Understanding and Controlling the Morphologies of Polyurethane-Based Particles in Aqueous Dispersions

Aqueous polyurethane modified acrylics (PUMAs) offer a low solvent route to environmentally friendly, high-performance coatings for paint producers like AkzoNobel. For effective product development, it is necessary to understand the control of the morphologies in dispersions.
The structural morphology of the polyurethane (PU) component is studied by small angle X-ray scattering (SAXS) on aqueous dispersions with varying compositions. This reveals a major population of spherical particles, and a minor population of supramolecular structures, formed by hydrogen-bonding of acidic fragments, and controlled by the acid content of the composition. Particle radius follows a surface charge model, developed for similarly amphiphilic acrylic statistical copolymers. In situ grazing incidence SAXS reveals that particles do not coalesce during drying, remaining discrete, embedded in a matrix comprising the minor population. Both the particle interfaces, and microphase separation of hard blocks and soft segments, form short-range periodic structures in the films.
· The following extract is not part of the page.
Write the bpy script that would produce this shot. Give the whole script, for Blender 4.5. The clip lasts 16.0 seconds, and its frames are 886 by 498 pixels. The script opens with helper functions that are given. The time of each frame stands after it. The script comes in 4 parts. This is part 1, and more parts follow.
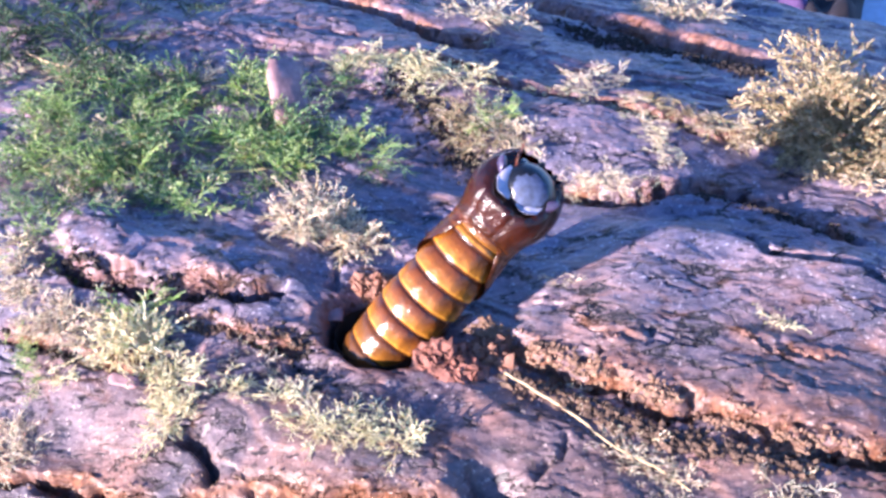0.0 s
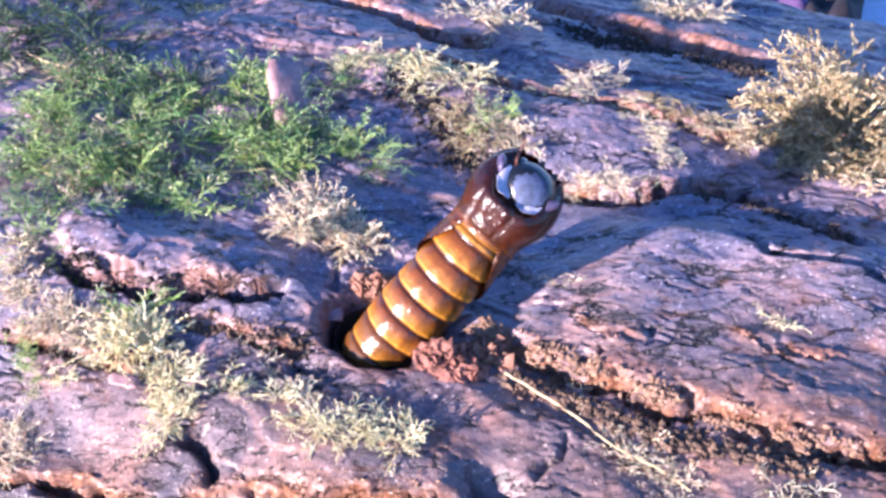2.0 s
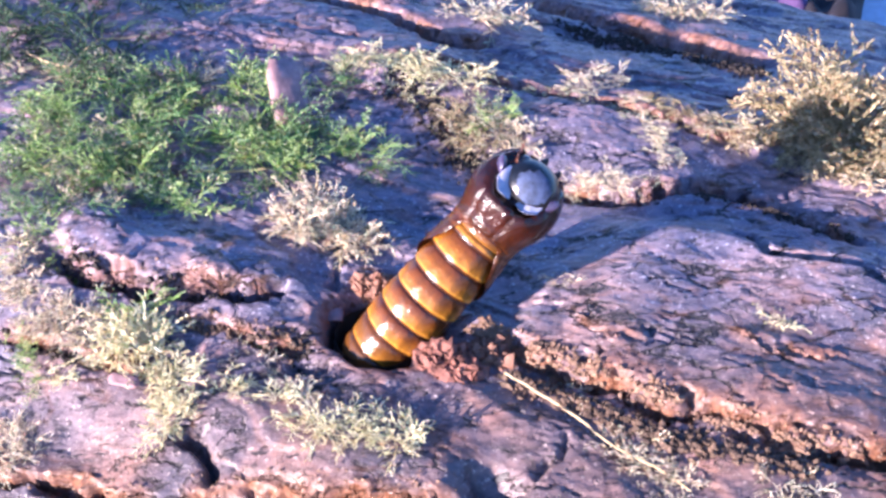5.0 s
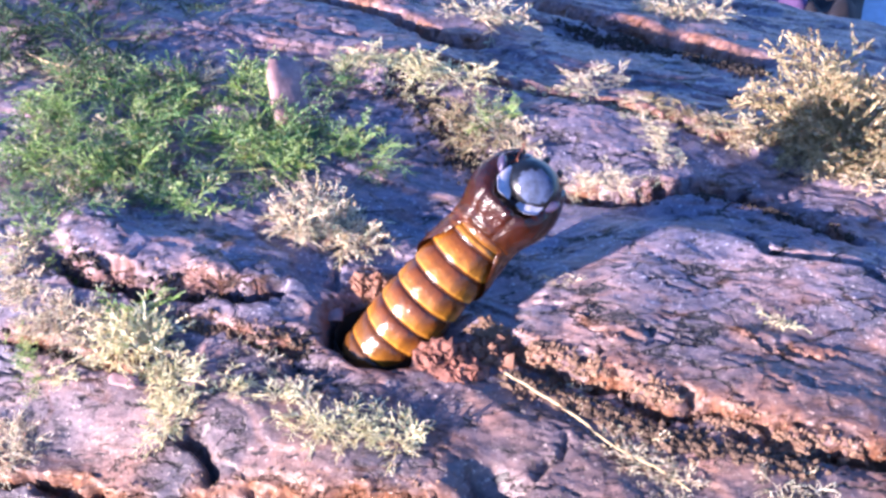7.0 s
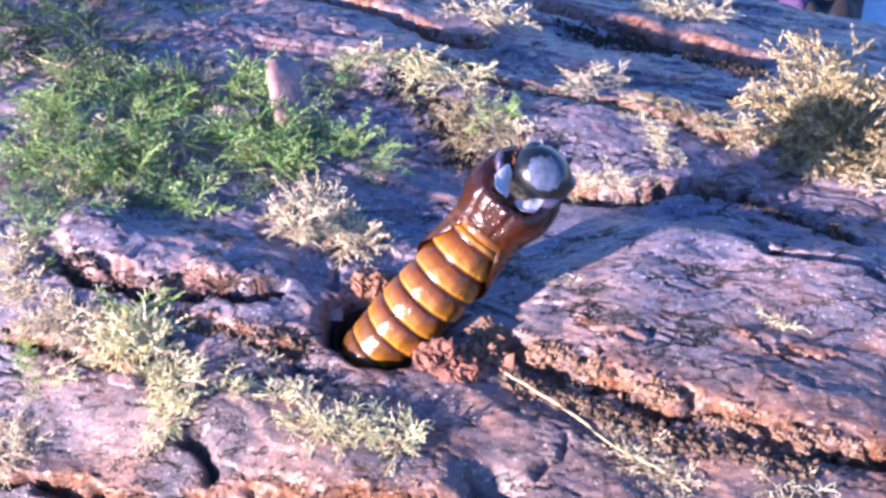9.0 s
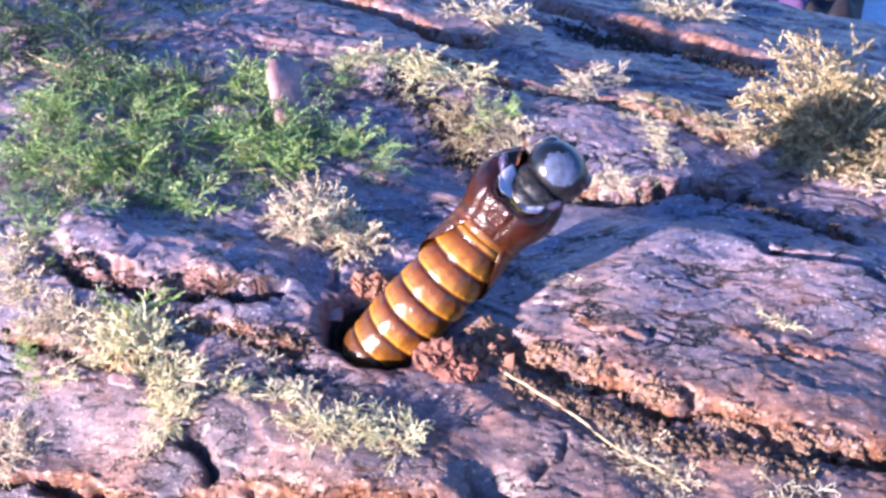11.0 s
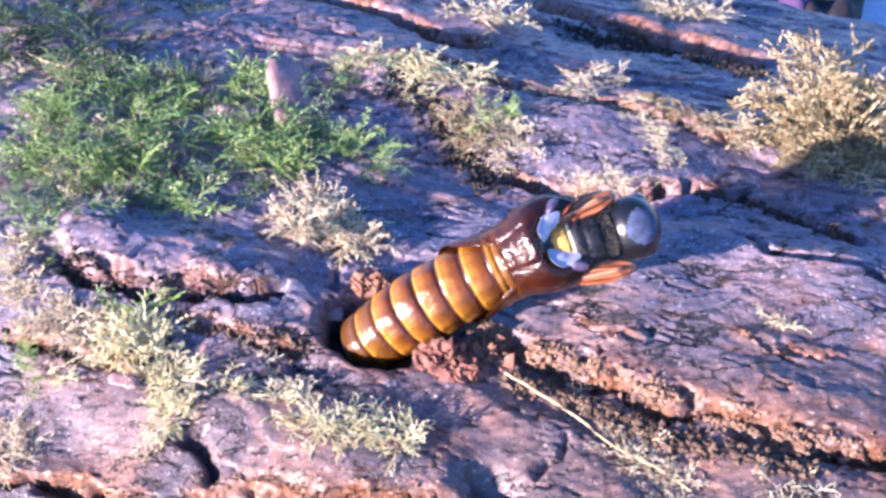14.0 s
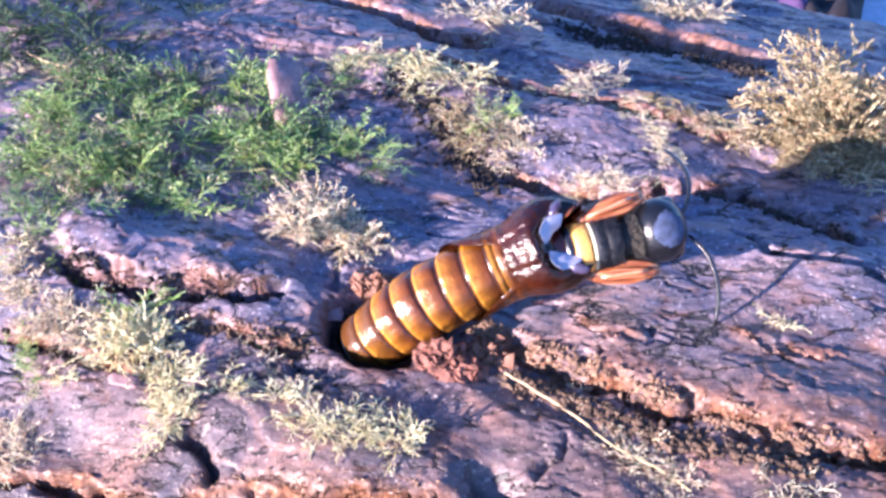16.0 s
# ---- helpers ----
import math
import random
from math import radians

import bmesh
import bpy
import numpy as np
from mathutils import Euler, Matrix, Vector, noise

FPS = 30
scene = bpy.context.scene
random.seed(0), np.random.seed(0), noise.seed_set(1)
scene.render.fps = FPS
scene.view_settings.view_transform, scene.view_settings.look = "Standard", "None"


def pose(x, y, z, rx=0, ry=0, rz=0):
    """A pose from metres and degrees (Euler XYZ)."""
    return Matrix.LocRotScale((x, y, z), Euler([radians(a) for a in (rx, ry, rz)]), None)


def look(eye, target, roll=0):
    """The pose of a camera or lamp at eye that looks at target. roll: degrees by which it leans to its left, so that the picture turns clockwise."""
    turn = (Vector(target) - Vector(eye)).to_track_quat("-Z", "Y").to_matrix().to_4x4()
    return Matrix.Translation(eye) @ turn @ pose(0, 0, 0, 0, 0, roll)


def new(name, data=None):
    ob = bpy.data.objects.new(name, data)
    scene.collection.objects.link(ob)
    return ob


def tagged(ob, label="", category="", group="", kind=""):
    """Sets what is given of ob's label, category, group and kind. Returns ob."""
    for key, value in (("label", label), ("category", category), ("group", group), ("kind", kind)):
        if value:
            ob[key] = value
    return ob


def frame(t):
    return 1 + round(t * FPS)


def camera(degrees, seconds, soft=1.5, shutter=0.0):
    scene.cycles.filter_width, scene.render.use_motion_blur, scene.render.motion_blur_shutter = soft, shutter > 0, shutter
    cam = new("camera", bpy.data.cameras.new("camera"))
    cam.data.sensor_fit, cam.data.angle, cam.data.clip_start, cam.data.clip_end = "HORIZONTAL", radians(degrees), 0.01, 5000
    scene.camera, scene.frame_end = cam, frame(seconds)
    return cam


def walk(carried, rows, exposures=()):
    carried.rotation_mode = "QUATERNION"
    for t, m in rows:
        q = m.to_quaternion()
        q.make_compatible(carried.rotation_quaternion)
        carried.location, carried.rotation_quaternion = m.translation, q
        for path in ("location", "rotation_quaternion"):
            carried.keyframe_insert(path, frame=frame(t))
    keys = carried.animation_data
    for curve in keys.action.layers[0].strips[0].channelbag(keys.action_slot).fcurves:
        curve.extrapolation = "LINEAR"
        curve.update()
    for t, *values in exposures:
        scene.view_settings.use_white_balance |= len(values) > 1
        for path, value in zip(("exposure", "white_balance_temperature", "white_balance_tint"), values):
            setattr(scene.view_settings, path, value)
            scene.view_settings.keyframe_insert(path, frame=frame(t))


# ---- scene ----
# Lengths below are in millimetres on the log; MM turns them into metres.
MM = 0.001
PITCH, DIST = 38.0, 103.0
EYE = Vector((0, -DIST * math.cos(radians(PITCH)), DIST * math.sin(radians(PITCH)))) * MM

cam = camera(40.0, 16.0, soft=2.95, shutter=0.5)
VIEW = look(EYE, (0, 0, 0))
walk(cam, [(0.0, VIEW), (16.0, VIEW)], exposures=[(0.0, 2.07, 5180, 28), (16.0, 2.07, 5180, 28)])

# ---- light: low warm sun behind the camera's shoulder, clear blue sky ----
SUN_AZ, SUN_EL = 214.0, 11.7          # where the sun stands, degrees from +x, and its height
to_sun = Vector((math.cos(radians(SUN_AZ)) * math.cos(radians(SUN_EL)),
                 math.sin(radians(SUN_AZ)) * math.cos(radians(SUN_EL)), math.sin(radians(SUN_EL))))
world = bpy.data.worlds.new("sky")
scene.world = world
world.use_nodes = True
sky = world.node_tree.nodes.new("ShaderNodeTexSky")
sky.sky_type, sky.sun_disc = "NISHITA", False
sky.ozone_density, sky.dust_density = 4.0, 0.4
sky.sun_elevation, sky.sun_rotation = radians(SUN_EL), radians(90 - SUN_AZ)
background = world.node_tree.nodes["Background"]
world.node_tree.links.new(sky.outputs[0], background.inputs[0])
background.inputs[1].default_value = 0.092
sun = new("sun", bpy.data.lights.new("sun", "SUN"))
sun.data.energy, sun.data.angle, sun.data.color = 5.0, radians(1.0), (1.0, 0.77, 0.54)
sun.matrix_world = look(to_sun, (0, 0, 0))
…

Various synthetic routes to aqueous PUMA dispersions are considered. It is found that adding acrylic monomer as the solvent for PU prepolymer synthesis yields the most uniform PUMA particles with the least scattering contribution from interparticle interactions. SAXS analysis is carried out on 16 PUMAs (or PU/polystyrenes) and their precursors, made with 3 methacrylic and styrene monomers, at 4 PU/monomer ratios. Structural models, featuring homogeneous spheres, core-shell particles and dissolved supramolecular structures, are applied to analyse SAXS profiles and reveal that precursor particle morphology depends on monomer/PU compatibility. For PUMAs and PU/polystyrenes, hydrophobic butyl methacrylate and styrene generate core-shell particles, while methyl methacrylate's higher water solubility results in more intricate morphologies. Morphology evolution during polymerisation of precursors to PUMAs is studied by time-resolved in situ SAXS. Application of structural models to the time-resolved data, on a representative composition, is interpreted in terms of monomer migration from reservoir droplets, and the polymerisation and phase separation kinetics.